Grupos LGBT do Peru criticam decreto que classifica transexualidade como doença
Norma leva em consideração regulamentação da OMS que não é válida desde 2022
A comunidade LGBTQIA+ no Peru criticou um decreto do Ministério da Saúde do país sul-americano que qualifica a transexualidade e outras categorias de identidade de gênero como “pessoas com problema de saúde mental”.
O governo peruano emitiu um decreto na sexta-feira (10) que atualiza o Plano Essencial de Saúde (PEAS). Este plano, assinado pela presidente Dina Boluarte, que representa o plano de benefícios mínimos que uma pessoa recebe ao aderir a um seguro de saúde público, privado ou misto.
No PEAS, são especificados os procedimentos médicos básicos que uma pessoa pode acessar.
A atualização inclui o que o governo chama de “transexualismo, travestismo de duplo papel, transtorno de identidade de gênero infantil, transtorno de identidade de gênero sem outra especificação, travestismo fetichista e orientação sexual egodistônica” em “pessoas com problemas de saúde mental” no PEAS.
No domingo (12), o Ministério da Saúde pontuou em comunicado que a diversidade de gênero e sexual “não são doenças” ou “distúrbios”.
“Expressamos o nosso respeito pelas identidades de gênero, assim como a nossa rejeição à estigmatização da diversidade sexual no país”, diz o comunicado.
No comunicado do Ministério da Saúde, a pasta afirma que os regulamentos foram atualizados para “garantir que a cobertura dos cuidados de saúde mental seja completa”.
A nota não esclarece se haverá modificação na norma já publicada no jornal oficial, destacando apenas que, para o ministério, “gênero e diversidade sexual não são doenças”.
Ainda assim, sustenta que a atualização da norma se baseia na CID-10, regulamentação da Organização Mundial da Saúde (OMS) que estabeleceu o “transexualismo” como um “transtorno de identidade sexual” e que não é válido desde 2022.
O que diz a norma?
Segundo o decreto, esta incorporação é feita com base na CID-10, regulamento da OMS que inclui uma Classificação Internacional de Doenças composta por códigos utilizados em todo o mundo.
A instituição explica, no comunicado, que a CID-10 permanece “em vigor no nosso país” enquanto se inicia a implementação progressiva da CID-11, assim como em outros países da região.
A Organização Mundial da Saúde publicou a CID-11 como uma nova Classificação Internacional de Doenças que entrou em vigor em 2022, que elimina categorias de identidade de gênero do capítulo das doenças.
Possíveis protestos
A comunidade LGBQIA+ no Peru não excluiu a realização de um protesto pacífico, destacando que a decisão do governo os coloca “em grave perigo”.

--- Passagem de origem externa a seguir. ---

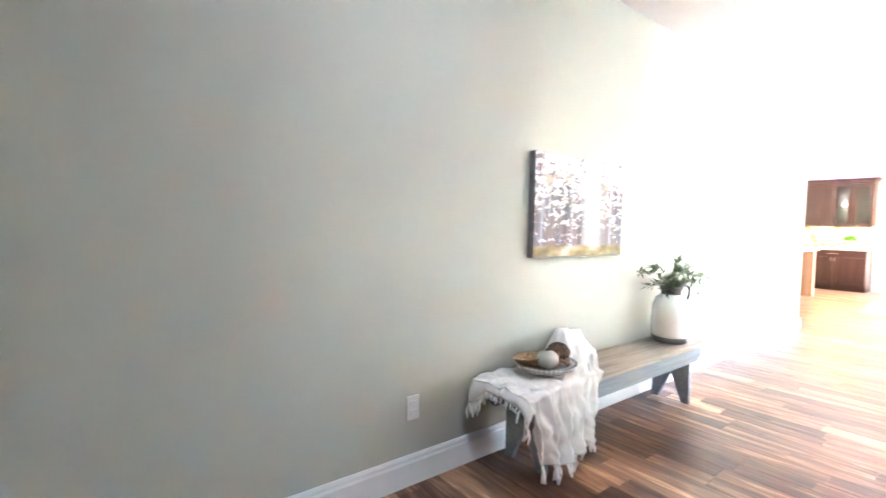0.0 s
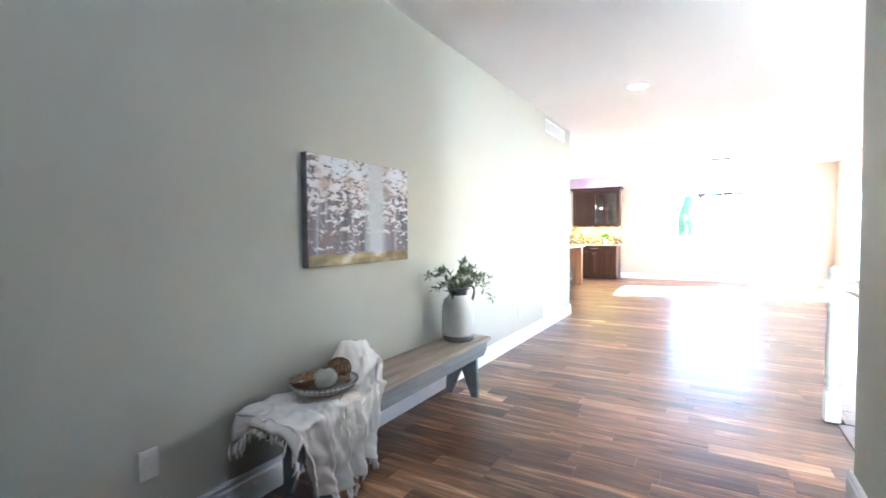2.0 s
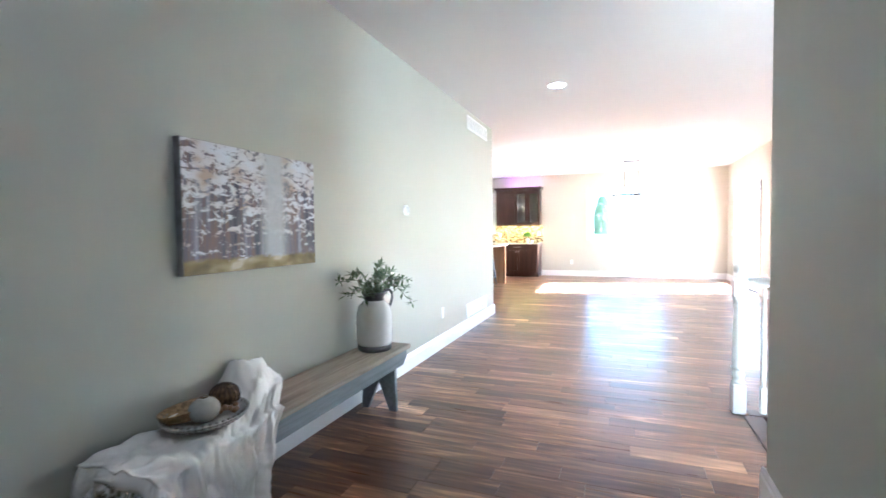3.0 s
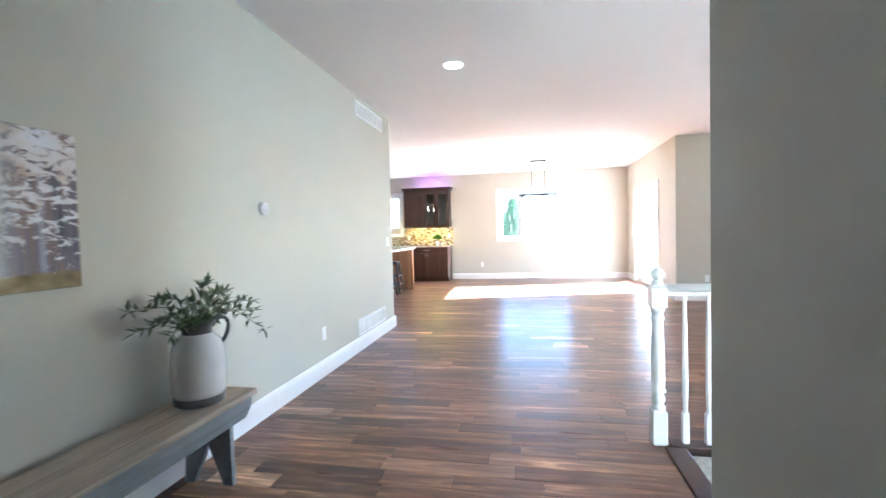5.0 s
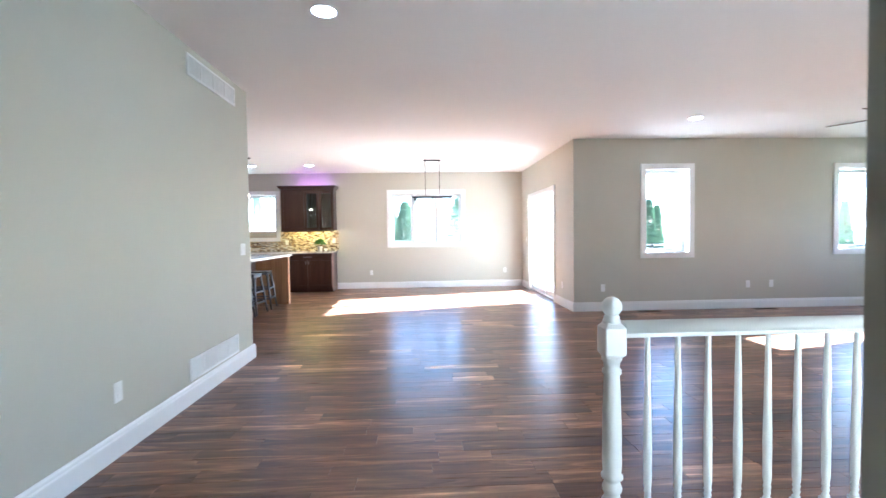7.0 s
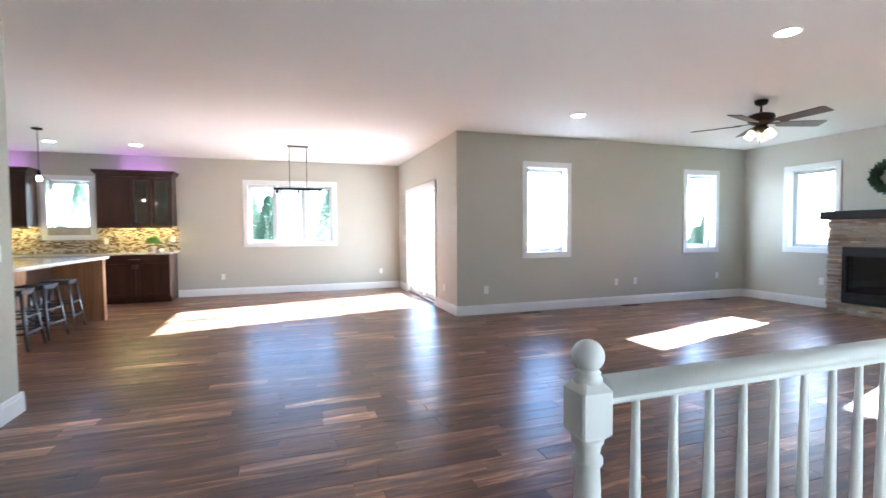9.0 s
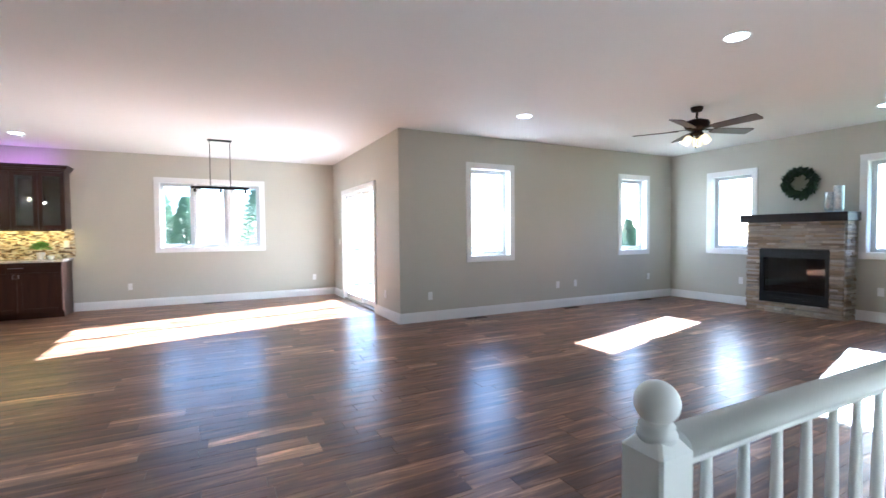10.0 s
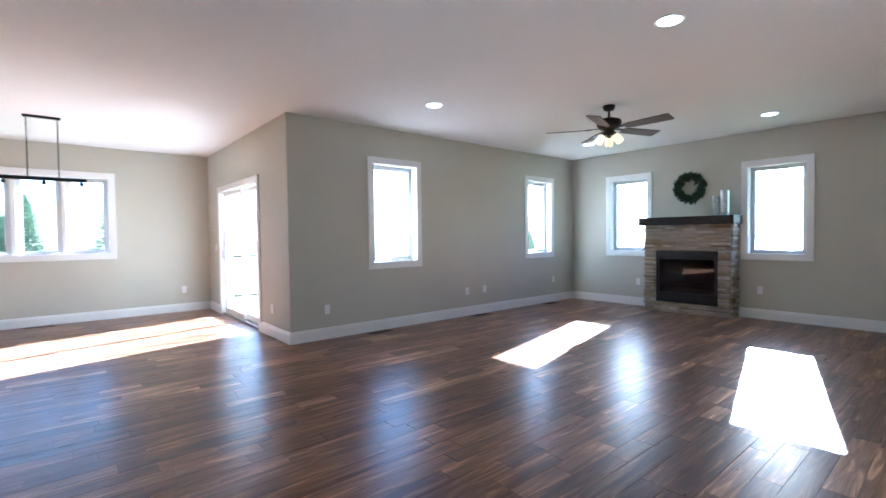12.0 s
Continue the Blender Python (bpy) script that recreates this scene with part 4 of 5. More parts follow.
handrail = thing("handrail", pose(0, RAIL_Y, 0, 0, 0, -90), "white painted rounded handrail over the balusters", "handrail")
rail = bmesh.new()
prof = [(-0.026, 0.871), (0.026, 0.871), (0.033, 0.875), (0.037, 0.888), (0.033, 0.903), (0.02, 0.914), (0, 0.918), (-0.02, 0.914), (-0.033, 0.903), (-0.037, 0.888), (-0.033, 0.875)]
prism(rail, prof, 2.56, STAIR_X1 + 0.005)
for f in rail.faces:
    f.smooth = len(f.verts) == 4
part("rail_cap", rail, TRIM, handrail)
rail = bmesh.new()
prism(rail, [(-0.019, 0.853), (0.019, 0.853), (0.023, 0.860), (0.023, 0.8705), (-0.023, 0.8705), (-0.023, 0.860)], 2.56, STAIR_X1 + 0.005)
part("rail_fillet", rail, TRIM, handrail)
BASE_Z = 0.012
LANDING = -0.03
solid("rail_curb", bm_box((2.575, RAIL_Y - 0.052, -0.02), (STAIR_X1, RAIL_Y + 0.05, BASE_Z), 0.006), NOSING, "dark wooden nosing board under the balusters", "trim", kind="structure")
solid("stair_nosing", bm_box((STAIR_X0 - 0.085, SOUTH + 0.02, -0.03), (STAIR_X0 + 0.025, RAIL_Y - 0.055, 0.008), 0.006), NOSING, "dark wooden stair nosing at the top step", "trim", kind="structure")
bal = thing("baluster", pose(2.657, RAIL_Y, BASE_Z), "slim white turned baluster under the handrail", "baluster", "balusters of the stair rail")
bm = bmesh.new()
octa_block(bm, 0.0175, 0.0, 0.175, 0.003)
part("foot_block", bm, TRIM, bal)
part("turned_shaft", bm_lathe([(0.012, 0.17), (0.015, 0.18), (0.015, 0.184), (0.010, 0.19), (0.014, 0.205), (0.011, 0.218), (0.015, 0.226), (0.012, 0.234), (0.0155, 0.26), (0.0165, 0.4), (0.0125, 0.66), (0.0095, 0.835), (0.0095, 0.8405)], 16), TRIM, bal)
for k in range(1, 24):
    if 2.657 + k * 0.1215 < STAIR_X1 - 0.02:
        copy_thing(bal, pose(2.657 + k * 0.1215, RAIL_Y, BASE_Z))

st = thing("stairs", pose(STAIR_X0, 0, 0), "grey carpeted landing and stairs going down", "stairs")
part("landing", bm_box((0.028, 2.2, -0.3), (STAIR_X1 - STAIR_X0 - 0.01, RAIL_Y - 0.062, LANDING), 0.008), CARPET, st)
for k in range(2):
    z = LANDING - 0.185 * (k + 1)
    part("step", bm_box((0.028, 2.2 - 0.26 * (k + 1), z - 0.19), (WELL_X - STAIR_X0 - 0.01, 2.2 - 0.26 * k, z), 0.012), CARPET, st)
solid("entry_floor", bm_box((HALL_R, WELL_Y, ENTRY_Z - 0.15), (WELL_X, 2.66, ENTRY_Z)), plain("pale_entry_tile", (0.55, 0.54, 0.52), 0.35), "pale tiled entry floor at the foot of the stairs", "floor", kind="structure")
solid("stair_floor", bm_box((2.3, WELL_Y, -2.7), (STAIR_X1 + 0.1, RAIL_Y, -2.55)), CARPET, "grey carpet at the lower level", "floor", kind="structure")


# ---- ceiling lights ----
def downlight(m):
    t = thing("downlight", m, "round recessed white ceiling downlight, lit", "downlight", "recessed downlights")
    part("trim_ring", bm_lathe([(0.078, -0.002), (0.094, -0.006), (0.097, -0.001), (0.097, 0.0)], 36, cap=False), TRIM, t)
    part("lens", bm_lathe([(0.0, -0.004), (0.078, -0.003), (0.08, -0.001)], 32, cap=False), LAMP_COOL, t, "glowing frosted lens")
    return t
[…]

A CNN conversou com Jorge Apolaya, porta-voz do coletivo Marcha do Orgulho LGBTI, que disse que é “um sério perigo e um retrocesso aplicar a CID-10 em todo o aparato estatal”.
Apolaya explica que os novos regulamentos da OMS, ou seja, a CID-11, deixam de “considerar a orientação sexual, a identidade de gênero e a expressão de gênero como uma doença”.

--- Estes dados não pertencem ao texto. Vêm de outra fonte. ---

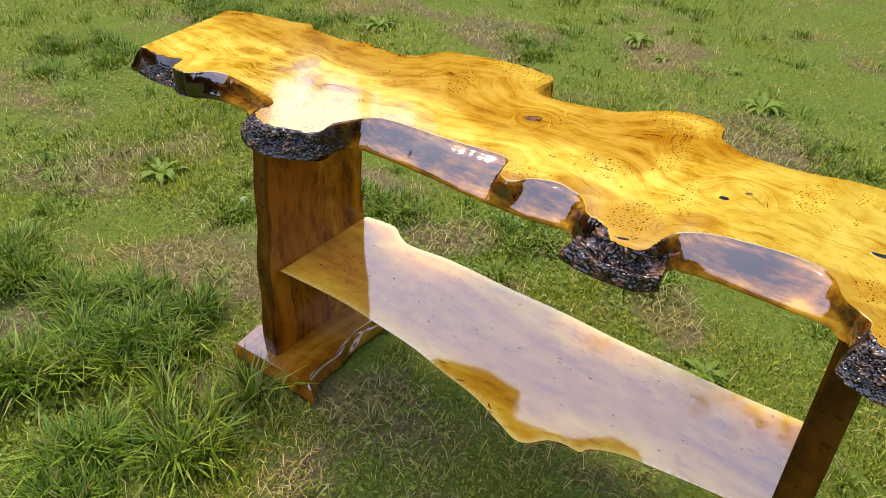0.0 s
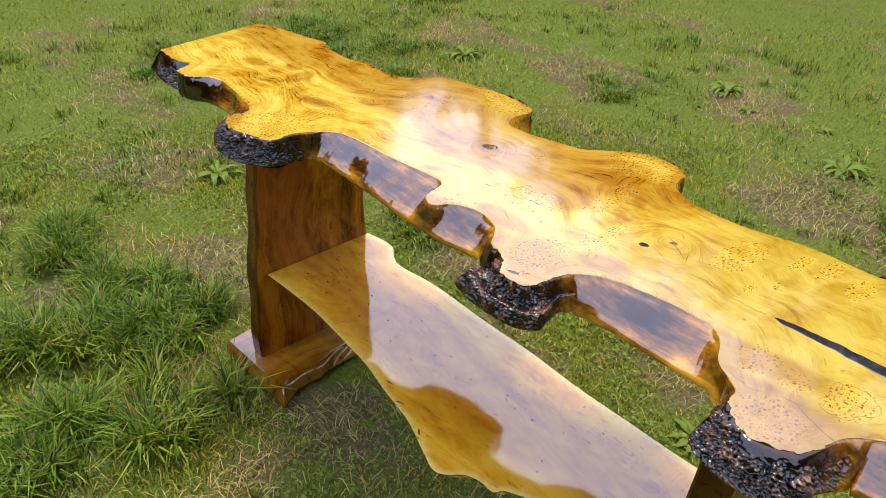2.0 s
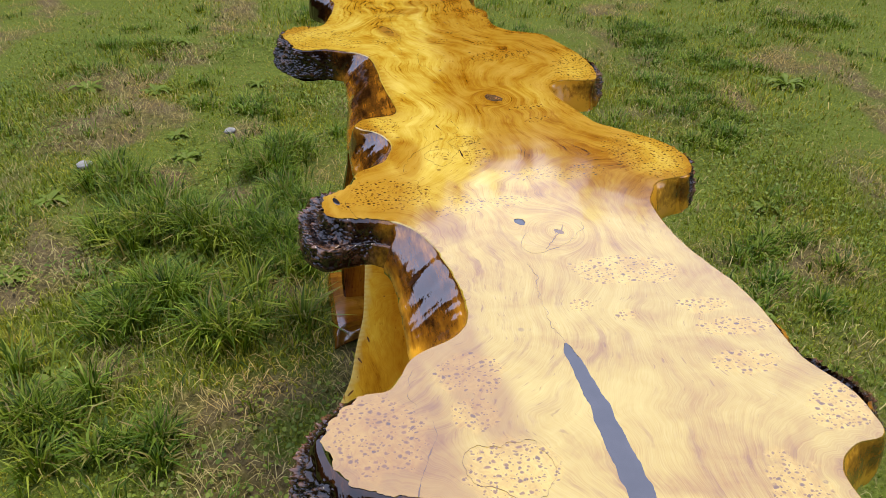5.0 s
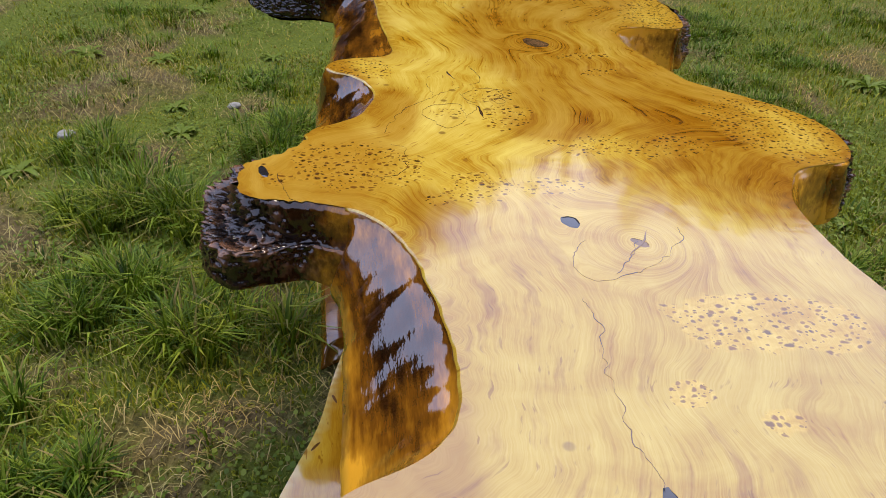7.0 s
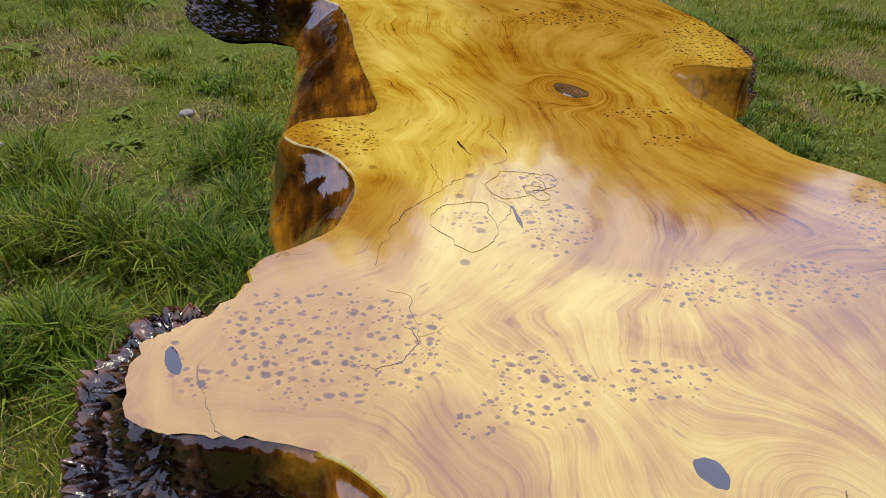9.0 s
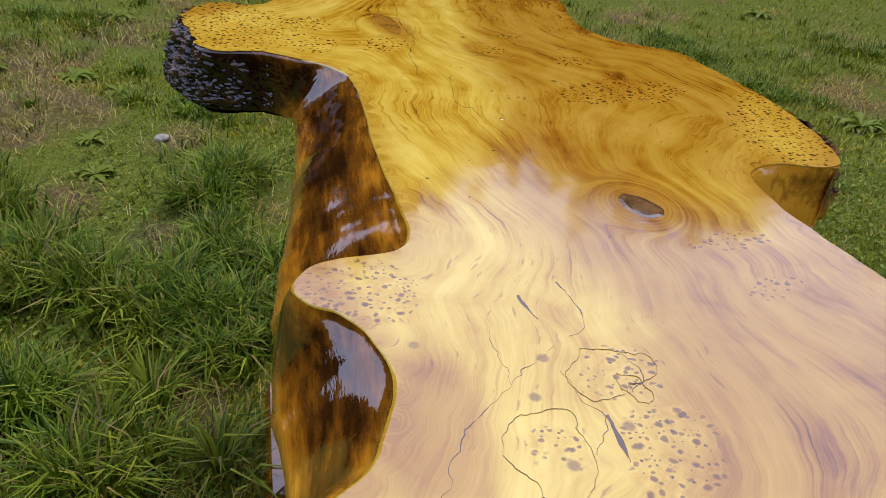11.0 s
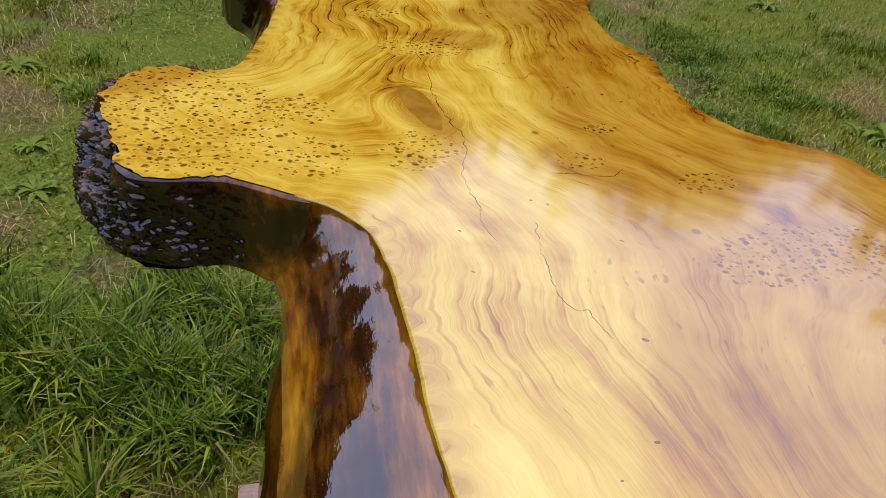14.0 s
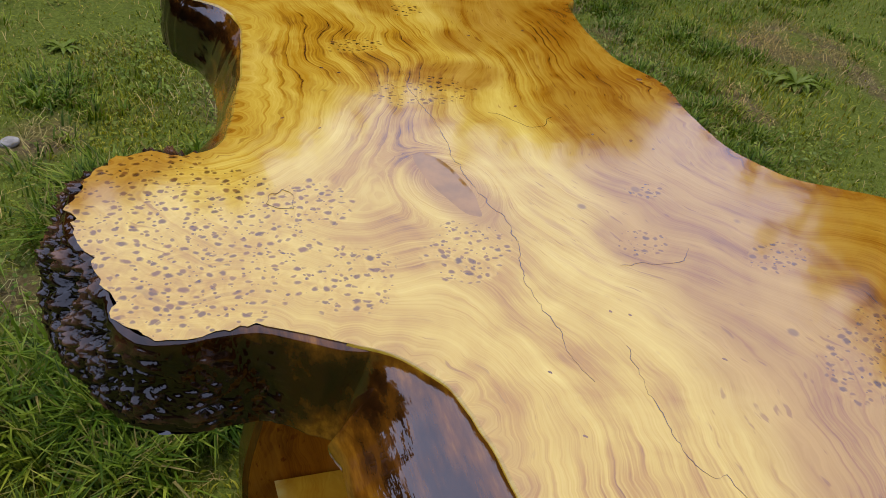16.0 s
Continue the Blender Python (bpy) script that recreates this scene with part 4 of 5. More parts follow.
# cracks and bark lines in the wood: path and width
CRACKS_MID = [([(-0.411, 1.067), (-0.427, 1.071), (-0.442, 1.079), (-0.465, 1.089), (-0.480, 1.100), (-0.490, 1.115), (-0.507, 1.129), (-0.518, 1.142)], 0.0011), ([(-0.490, 1.115), (-0.510, 1.113), (-0.530, 1.112), (-0.549, 1.116)], 0.0007),
              ([(-0.560, 1.133), (-0.551, 1.135), (-0.539, 1.139)], 0.0034), ([(-0.572, 1.158), (-0.556, 1.162), (-0.543, 1.164), (-0.530, 1.159), (-0.526, 1.151)], 0.0019),
              ([(-0.449, 1.140), (-0.461, 1.150), (-0.474, 1.151), (-0.485, 1.143), (-0.499, 1.142)], 0.0009), ([(-0.511, 1.173), (-0.499, 1.178), (-0.485, 1.171)], 0.0010),
              ([(-0.471, 1.152), (-0.458, 1.153), (-0.444, 1.152)], 0.0050), ([(-0.391, 1.075), (-0.381, 1.083), (-0.366, 1.085), (-0.352, 1.084), (-0.339, 1.078), (-0.331, 1.066), (-0.334, 1.057)], 0.0008)]
CRACKS_NEAR = [([(-0.362, 1.079), (-0.358, 1.083), (-0.350, 1.084)], 0.0046), ([(-0.352, 1.084), (-0.353, 1.090), (-0.359, 1.099)], 0.0008), ([(-0.339, 0.992), (-0.331, 0.993), (-0.317, 0.997), (-0.306, 1.001), (-0.299, 1.003), (-0.295, 1.008)], 0.0013),
               ([(-0.182, 1.176), (-0.155, 1.179), (-0.130, 1.172), (-0.101, 1.173), (-0.066, 1.174), (-0.043, 1.175)], 0.0010), ([(-0.208, 1.202), (-0.225, 1.216), (-0.241, 1.227)], 0.0012),
               ([(-0.246, 1.189), (-0.216, 1.179), (-0.201, 1.188), (-0.206, 1.211), (-0.221, 1.235), (-0.244, 1.255), (-0.261, 1.257)], 0.0012), ([(0.035, 1.044), (0.051, 1.044), (0.067, 1.036), (0.094, 1.026), (0.109, 1.022)], 0.0026), ([(-0.028, 1.034), (0.003, 1.027), (0.017, 1.031)], 0.0009)]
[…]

“Ou seja, um funcionário que cuida de uma pessoa LGBTI poderá confiar com tranquilidade na CID-10 para poder dizer ‘na verdade, o que você tem é uma doença, porque somos regidos pela CID-10, portanto, é uma porta aberta para a patologização [da transsexualidade]”, avaliou.
“É também uma porta aberta para o perigo que isso significa, porque a terapia de conversão tenta converter pessoas, supostamente, em heterossexuais”, adicionou.
No comunicado de domingo, o Ministério da Saúde afirmou que a orientação sexual e identidade de gênero de uma pessoa “não constitui por si só um distúrbio de saúde física e mental” e que, portanto, “não deve ser submetida a tratamento, cuidados médicos ou às chamadas terapias de conversão”.
As organizações LGBTQIA+ “têm se reunido numa plataforma e provavelmente hoje em dia seremos capazes de concordar em sair num protesto ou marcha pacífica”, disse o porta-voz do grupo.
Por sua vez, a organização Más Igualdad Perú apresentou na segunda-feira (13) uma carta dirigida ao Ministério da Saúde do Peru em protesto contra a inclusão da CID-10 no decreto.
A carta é assinada por 414 profissionais de saúde mental e conta com o apoio de 176 organizações de direitos humanos, observou o grupo.
A CNN entrou em contato com o Ministério da Saúde do Peru, mas não obteve retorno.